ARTI's full paddle range is built to that standard — materials and construction processes selected for durability across real playing conditions, not just for specification sheet impressiveness at point of sale.
Bottom line
The sub-$200 premium paddle segment now offers genuine tour-grade construction — T700 raw carbon fiber faces, calibrated polypropylene honeycomb cores, and USAPA approval — without meaningful performance compromise for the majority of players. What distinguishes paddles within this range is execution quality: surface consistency, core density calibration, bonding integrity, and the manufacturing tolerances that determine how well a paddle performs two seasons in, not just on unboxing. The ARTI Mastery Elite at $169.99 and the ARTI State Collection at $159.99 represent the most technically credible options in this price window.

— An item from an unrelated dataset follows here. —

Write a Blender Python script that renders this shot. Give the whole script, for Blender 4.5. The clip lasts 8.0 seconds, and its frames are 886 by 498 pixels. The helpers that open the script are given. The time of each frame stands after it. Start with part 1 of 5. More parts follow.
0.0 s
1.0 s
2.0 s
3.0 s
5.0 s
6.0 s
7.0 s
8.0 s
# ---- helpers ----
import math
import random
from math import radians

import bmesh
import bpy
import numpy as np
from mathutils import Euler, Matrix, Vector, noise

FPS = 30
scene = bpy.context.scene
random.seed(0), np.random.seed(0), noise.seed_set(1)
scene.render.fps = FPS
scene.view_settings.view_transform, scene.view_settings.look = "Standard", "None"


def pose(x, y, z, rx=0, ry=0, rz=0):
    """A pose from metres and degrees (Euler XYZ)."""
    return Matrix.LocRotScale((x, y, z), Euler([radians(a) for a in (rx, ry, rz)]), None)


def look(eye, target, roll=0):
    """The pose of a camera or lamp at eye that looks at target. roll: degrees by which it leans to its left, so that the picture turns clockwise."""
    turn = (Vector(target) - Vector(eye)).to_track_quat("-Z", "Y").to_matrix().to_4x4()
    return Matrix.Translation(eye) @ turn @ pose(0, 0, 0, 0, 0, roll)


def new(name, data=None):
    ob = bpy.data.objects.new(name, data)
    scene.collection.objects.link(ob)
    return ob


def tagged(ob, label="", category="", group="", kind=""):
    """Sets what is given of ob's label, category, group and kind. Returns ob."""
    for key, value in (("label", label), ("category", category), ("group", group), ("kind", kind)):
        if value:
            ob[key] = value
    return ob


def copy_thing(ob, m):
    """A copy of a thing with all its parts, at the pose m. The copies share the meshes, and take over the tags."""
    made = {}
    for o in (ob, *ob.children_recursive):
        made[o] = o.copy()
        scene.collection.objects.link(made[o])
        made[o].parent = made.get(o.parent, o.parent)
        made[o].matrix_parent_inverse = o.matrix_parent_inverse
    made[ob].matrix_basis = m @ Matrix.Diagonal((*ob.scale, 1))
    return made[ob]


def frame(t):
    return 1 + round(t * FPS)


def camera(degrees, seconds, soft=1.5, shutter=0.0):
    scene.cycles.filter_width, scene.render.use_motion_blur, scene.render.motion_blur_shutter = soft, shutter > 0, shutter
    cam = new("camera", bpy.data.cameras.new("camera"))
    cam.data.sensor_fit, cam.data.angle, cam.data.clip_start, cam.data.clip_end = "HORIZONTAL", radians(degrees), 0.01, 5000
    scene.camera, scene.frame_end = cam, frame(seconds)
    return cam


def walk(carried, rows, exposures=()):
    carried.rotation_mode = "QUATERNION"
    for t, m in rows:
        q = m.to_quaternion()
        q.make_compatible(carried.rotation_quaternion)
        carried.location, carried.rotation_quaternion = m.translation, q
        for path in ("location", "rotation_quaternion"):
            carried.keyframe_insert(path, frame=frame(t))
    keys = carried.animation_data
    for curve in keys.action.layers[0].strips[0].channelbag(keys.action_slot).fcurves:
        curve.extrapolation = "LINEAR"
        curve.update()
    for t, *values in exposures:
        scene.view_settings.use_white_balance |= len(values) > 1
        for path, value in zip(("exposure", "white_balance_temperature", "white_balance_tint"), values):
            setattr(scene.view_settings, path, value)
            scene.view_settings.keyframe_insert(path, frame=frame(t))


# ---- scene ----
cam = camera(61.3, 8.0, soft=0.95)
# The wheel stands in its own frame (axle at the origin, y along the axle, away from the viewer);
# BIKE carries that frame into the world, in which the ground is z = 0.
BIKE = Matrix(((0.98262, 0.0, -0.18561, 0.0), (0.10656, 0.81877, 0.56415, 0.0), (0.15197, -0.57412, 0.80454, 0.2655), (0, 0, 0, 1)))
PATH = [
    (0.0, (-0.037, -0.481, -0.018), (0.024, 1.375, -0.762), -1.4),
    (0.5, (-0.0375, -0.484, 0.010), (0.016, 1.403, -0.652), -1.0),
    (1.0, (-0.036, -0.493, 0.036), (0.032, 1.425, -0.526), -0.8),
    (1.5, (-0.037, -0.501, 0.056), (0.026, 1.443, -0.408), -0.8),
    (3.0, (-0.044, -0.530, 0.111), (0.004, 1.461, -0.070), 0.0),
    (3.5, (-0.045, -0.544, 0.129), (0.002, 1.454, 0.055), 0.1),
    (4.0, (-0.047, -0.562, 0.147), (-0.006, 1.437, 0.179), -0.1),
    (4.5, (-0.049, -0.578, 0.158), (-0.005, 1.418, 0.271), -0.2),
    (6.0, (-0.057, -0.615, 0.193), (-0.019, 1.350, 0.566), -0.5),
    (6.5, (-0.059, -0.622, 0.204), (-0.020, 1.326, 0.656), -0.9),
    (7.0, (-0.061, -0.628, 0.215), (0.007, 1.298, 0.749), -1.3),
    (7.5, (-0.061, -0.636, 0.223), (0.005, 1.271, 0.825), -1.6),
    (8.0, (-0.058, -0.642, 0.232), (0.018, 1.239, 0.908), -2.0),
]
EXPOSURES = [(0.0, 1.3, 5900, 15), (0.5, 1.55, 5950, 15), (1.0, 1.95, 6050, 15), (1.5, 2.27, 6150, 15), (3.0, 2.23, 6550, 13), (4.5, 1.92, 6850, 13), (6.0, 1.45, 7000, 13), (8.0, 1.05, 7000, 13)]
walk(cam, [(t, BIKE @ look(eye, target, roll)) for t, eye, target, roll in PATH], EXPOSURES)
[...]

Both feature T700 raw carbon fiber construction and USAPA approval. The Mastery Elite suits players with established technical habits who want a balanced all-court paddle capable of performing across competitive and recreational contexts without adjustment. The State Collection offers the same material foundation at a slightly lower entry point, with a design-forward identity and a learning curve that rewards improving players rather than demanding fully developed technique from the outset. Neither paddle sacrifices specification to meet its price — a distinction that matters in a segment where cost reductions are not always disclosed transparently. For buyers willing to spend thoughtfully rather than reflexively, this price range is not a compromise. It is where the most interesting paddles in the sport currently live.